CHICAGO (AP) Danny Farquhar was back on the mound Friday, six weeks after having a brain hemorrhage during a game.
Joined by his Chicago White Sox teammates, family and medical caregivers on the infield, the right-hander threw the ceremonial first pitch before a game against the Milwaukee Brewers. His low-and-away toss to fellow reliever Nate Jones won’t affect a box score, but it counted big time for Farquhar.
The Brewers joined a sparse crowd at Guaranteed Rate Field in giving Farquhar a standing ovation.
”Just the ability to be out there, I feel like I’m very fortunate,” Farquhar said, grinning while talking to media and holding the hand of his wife, Lexie. ”To look at all the people who also had brain issues in the ICU, it’s very humbling.
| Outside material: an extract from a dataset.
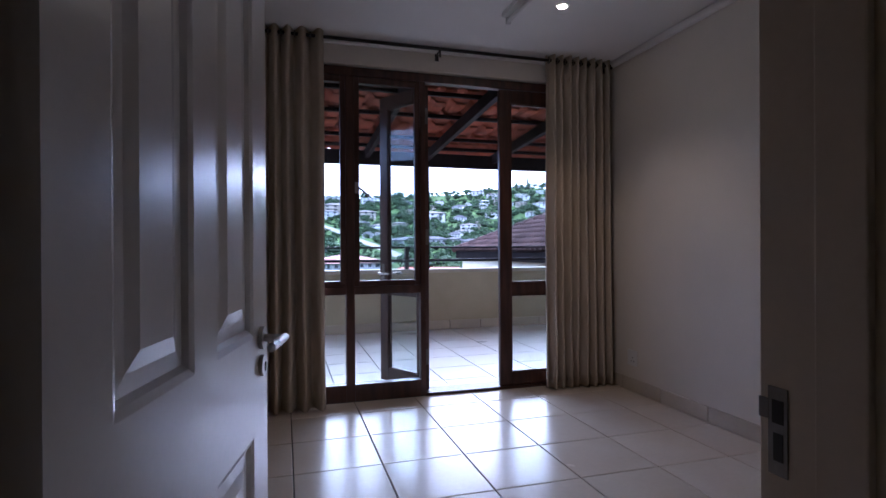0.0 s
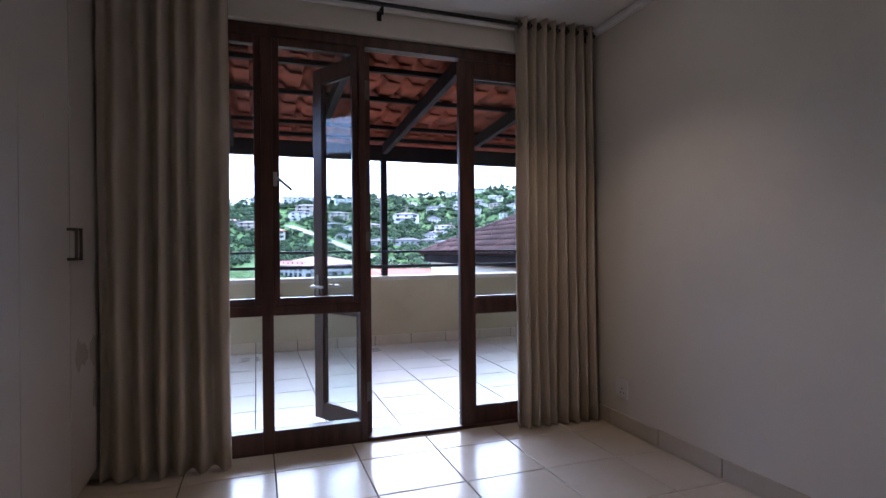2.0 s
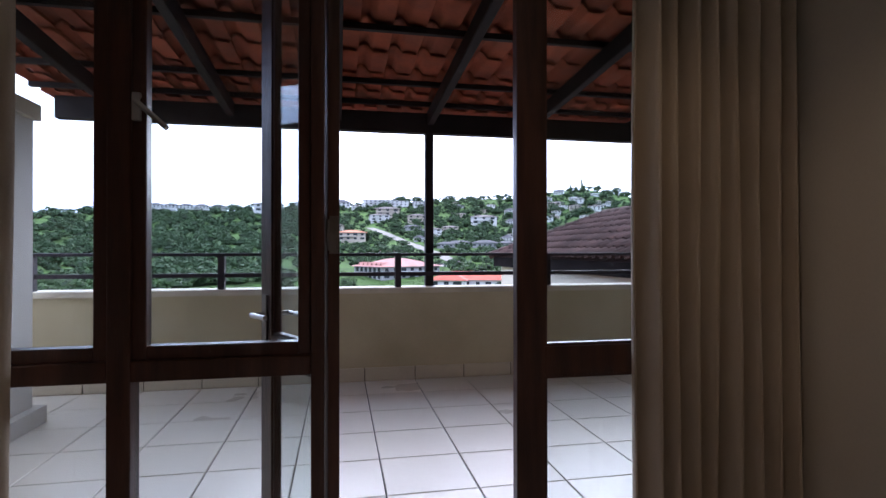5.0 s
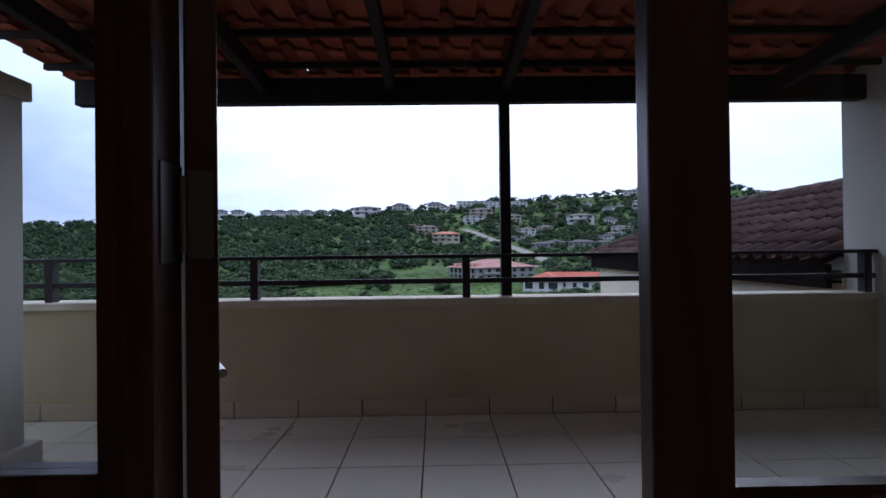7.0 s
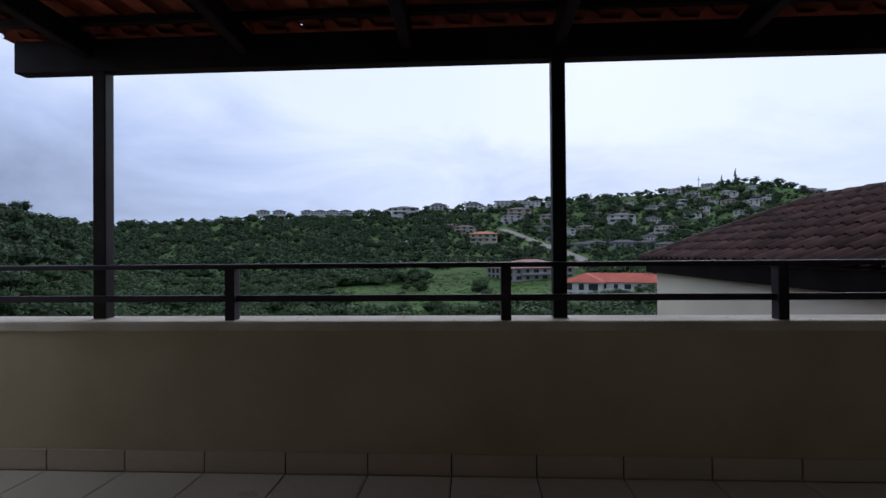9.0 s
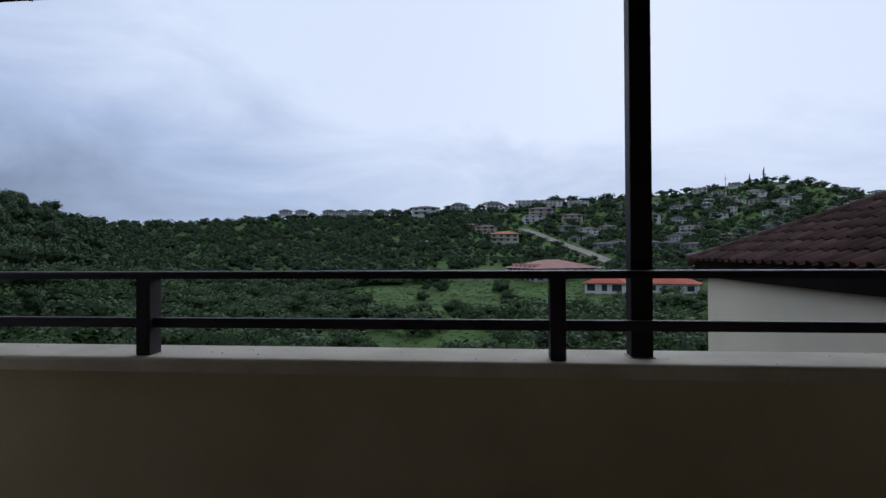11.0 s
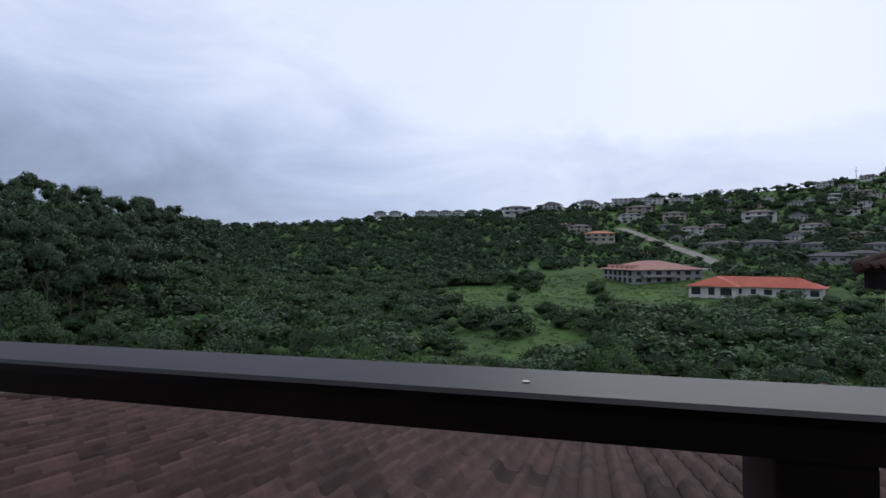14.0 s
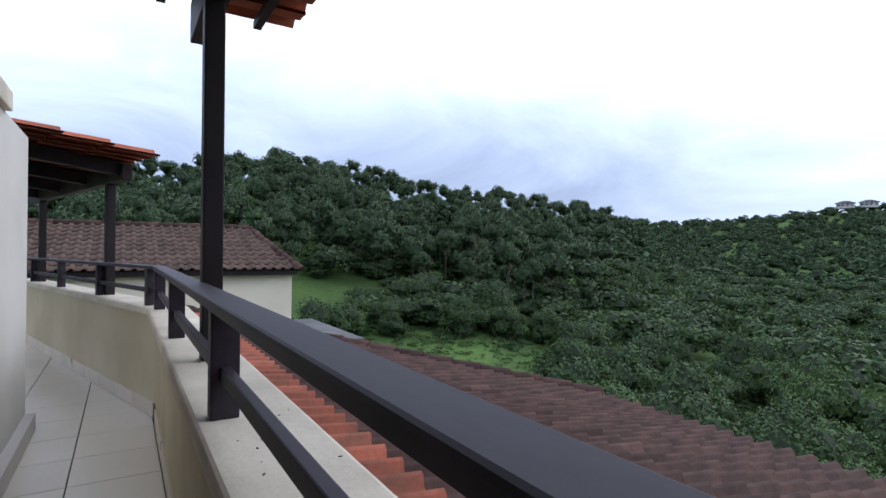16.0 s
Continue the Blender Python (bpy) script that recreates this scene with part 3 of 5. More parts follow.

Just being in there and then being able to throw the first pitch is incredible.”
A ruptured aneurysm caused Farquhar to pass out in the sixth inning of a 10-0 loss to Houston on April 20 after he got two outs and returned to the dugout. He was helped by team medical personnel and on-site EMTs, then was taken to Rush University Medical Center by ambulance.
The 31-year-old had surgery and remained in the hospital’s neurological intensive care unit until May 7.
Farquhar said he remembers nothing from the time he walked to the bullpen at about 6:30 p.m. before the April 20 game until ”four or five days later” when he woke up in the hospital with ”20 something staples in his head and a drain coming out the other side.” He’s still dealing with memory problems.
Friday was the first time Farquhar tossed a baseball since the incident. He also said it was the first time he wore a hat, a White Sox cap that concealed a long scar on his left temple just below his hairline.
Farquhar’s rapid recovery from the potentially life-threatening episode has been considered remarkable. Neurosurgeon Dr. Demetrius Lopes, who treated Farquhar, expects the righty to able to pitch again. But Lopes said last month he won’t medically release Farquhar to throw in a game this season so he can fully recover.
Farquhar has been cleared to start throwing, however. ”I just don’t know when it’s going to happen,” he said.
The right-hander hopes to pitch again in the majors.
”When I woke up in the ICU, I was like, `I can’t believe they put me on the 60-day DL,”’ Farquhar said.
His wife thinks he’ll make the comeback.
”Absolutely,” Lexie Farquhar said. ”I’ve known Danny for a long time. Every time someone has said, `No you can’t,’ he’s always said, `Yes I can.”’
If Farquhar returns to the mound and throws a pitch in a game, he’ll do it with a new outlook on life.
”You’re at a baseball game and you’re 31 years old and everyting is going to be fine,” he said. ”It can turn so quickly. One day we’re all going to go, but you’d like it not to be as young as I am with three kids.”